Take a walk around Bellingham and you’re likely to come across one of the many examples of homegrown public art that have sprung up over the last few years. Spray painted murals can be spotted on the sides of businesses and in alleys all over town, and what once may have been dubbed “graffiti” is now art that turns public spaces into open air galleries.
Taj Williams is one of those artists, and he’s working to make this art form even more visible in his hometown. He was born in Tacoma, but moved to Bellingham when he was six, and attended Seattle’s Cornish College of the Arts and majored in fine arts video and photography.
Artistic talent and entrepreneurial spirit were both evident in Williams’ youth, and it didn’t take long for him to meld the two. “I always liked to draw when I was a kid. I remember selling my drawings at a garage sale, and selling some drawings I did on this old computer paper that my dad had,” he says. Those were the days when printer paper came in one long, perforated sheet, with holes along the edges to guide it through the printer. “So I could do these long drawings on it that were like comic book scenes.”
As he grew older, Williams’ life became more complicated and, like many other kids, the arts became his refuge. “I had some troubled times. I lost my brother the summer before I started high school; he passed away in the pipeline explosion that happened here in Bellingham,” Williams says. “So that and starting high school was a lot to handle. I didn’t really enjoy high school very much for a while, but art class was one of my favorite classes—it’s one of the only classes I didn’t skip.”
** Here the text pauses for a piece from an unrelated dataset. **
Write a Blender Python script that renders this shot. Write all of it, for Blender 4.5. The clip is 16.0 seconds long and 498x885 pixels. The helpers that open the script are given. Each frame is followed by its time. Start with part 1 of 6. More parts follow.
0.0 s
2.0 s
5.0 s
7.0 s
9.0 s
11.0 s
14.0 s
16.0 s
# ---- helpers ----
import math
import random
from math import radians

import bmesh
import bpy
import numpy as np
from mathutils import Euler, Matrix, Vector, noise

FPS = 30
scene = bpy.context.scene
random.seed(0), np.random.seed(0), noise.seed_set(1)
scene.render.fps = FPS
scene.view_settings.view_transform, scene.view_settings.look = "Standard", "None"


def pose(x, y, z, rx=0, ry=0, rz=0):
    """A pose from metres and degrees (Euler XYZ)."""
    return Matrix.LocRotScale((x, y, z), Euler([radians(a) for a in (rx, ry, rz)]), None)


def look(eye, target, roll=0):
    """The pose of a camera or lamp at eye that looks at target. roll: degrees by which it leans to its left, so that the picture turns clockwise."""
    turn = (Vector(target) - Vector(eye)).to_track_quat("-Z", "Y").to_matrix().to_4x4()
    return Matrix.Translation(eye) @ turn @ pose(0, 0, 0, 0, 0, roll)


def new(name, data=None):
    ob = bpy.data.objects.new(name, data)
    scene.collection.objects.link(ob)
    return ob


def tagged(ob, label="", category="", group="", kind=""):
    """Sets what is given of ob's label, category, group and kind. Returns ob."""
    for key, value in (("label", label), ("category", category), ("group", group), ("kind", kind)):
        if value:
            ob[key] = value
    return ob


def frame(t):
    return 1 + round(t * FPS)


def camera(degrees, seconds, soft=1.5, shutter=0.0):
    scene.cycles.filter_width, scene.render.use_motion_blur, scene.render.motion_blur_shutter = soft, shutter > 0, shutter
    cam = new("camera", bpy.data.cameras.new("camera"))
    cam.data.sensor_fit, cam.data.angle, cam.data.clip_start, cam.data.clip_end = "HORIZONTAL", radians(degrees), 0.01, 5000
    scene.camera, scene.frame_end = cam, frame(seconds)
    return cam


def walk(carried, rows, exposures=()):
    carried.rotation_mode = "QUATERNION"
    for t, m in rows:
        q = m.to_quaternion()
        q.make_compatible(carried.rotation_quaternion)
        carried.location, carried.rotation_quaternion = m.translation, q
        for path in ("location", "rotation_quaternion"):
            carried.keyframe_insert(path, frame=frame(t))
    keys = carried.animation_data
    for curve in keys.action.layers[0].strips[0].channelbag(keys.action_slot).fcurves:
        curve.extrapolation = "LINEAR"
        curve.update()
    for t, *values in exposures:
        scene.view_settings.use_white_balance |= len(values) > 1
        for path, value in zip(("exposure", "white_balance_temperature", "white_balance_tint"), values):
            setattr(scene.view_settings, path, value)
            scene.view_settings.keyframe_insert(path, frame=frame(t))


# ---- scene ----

Williams made it through, and although his Bachelor of Fine Arts focused on photography, the media for his main creative outlet continued to evolve. “A lot of it used markers on paper, then I moved to canvas and brushes. But I would still use markers and mixed media,” he says. “I didn’t get good at spray painting until I was much older, out of college. I did my first mural using brushes and spray paint while I was in Seattle, at an all-ages nightclub that was across the street from the Space Needle.”
That type of large-scale, public mural has become his passion. Currently, he’s working on the wall that separates the new Waypoint Park in downtown Bellingham from the nearby construction projects. “I’ve been putting a good chunk of time and energy into it and hoping it will catch the eye of the right person [so] I can get a more permanent mural,” Williams says. “I’ve put together a GoFundMe page to help with supplies to complete the murals I’m currently working on.”
This is where Williams’ entrepreneurial side emerges again. If the owner of a property, business or facility is interested in seeing what an artist can do with their blank structure, he suggests they look through his Instagram page or send him an email.
Williams points out that any new mural projects would be in good company—record-setting company, in fact. “We have the biggest mural in Washington State,” he says, referencing the mountain-range mural created by Gretchen Leggitt on the side of PSE’s long warehouse building at the end of Cornwall Avenue. “And we had the biggest in Washington before that, as well, which is behind the Subaru dealership on Iowa Street, on the back of their building.” Created by Ryan “Henry” Ward, the whimsical animal-themed work can be seen from the Whatcom Creek Trail.
Of course, anytime a person approaches a wall with a can of spray paint, some folks get a little apprehensive, and Williams is ready to address those concerns.
“I don’t mind the word graffiti, but I understand that it triggers some people; maybe they’ve seen their neighborhood get tagged up a bunch, and that’s what they think about,” Williams says. “But it is a style, and all around the world graffiti is accepted. It’s going be taught in fine art colleges soon, and it’s going to be in the history books as a certain style that happened in a certain time. I feel like we need to reclaim the word.”
The proud father of 10-year-old twins, Williams is also glad to see that acceptance in a more personal and immediate way. “When I was painting down at the waterfront a few weeks ago, a guy and his son—who must have been 10 or 11—came up to me. He said, ‘My son really likes graffiti art, he really wants to get into it. He’s been practicing on our fence in our backyard, and he’s made canvases,’” Williams says. “I was blown away that his dad was supporting him, that they were finding ways for him to practice, and he was very accepting of his son being into it. People are enjoying the free form of expression, and I think Bellingham needs that.”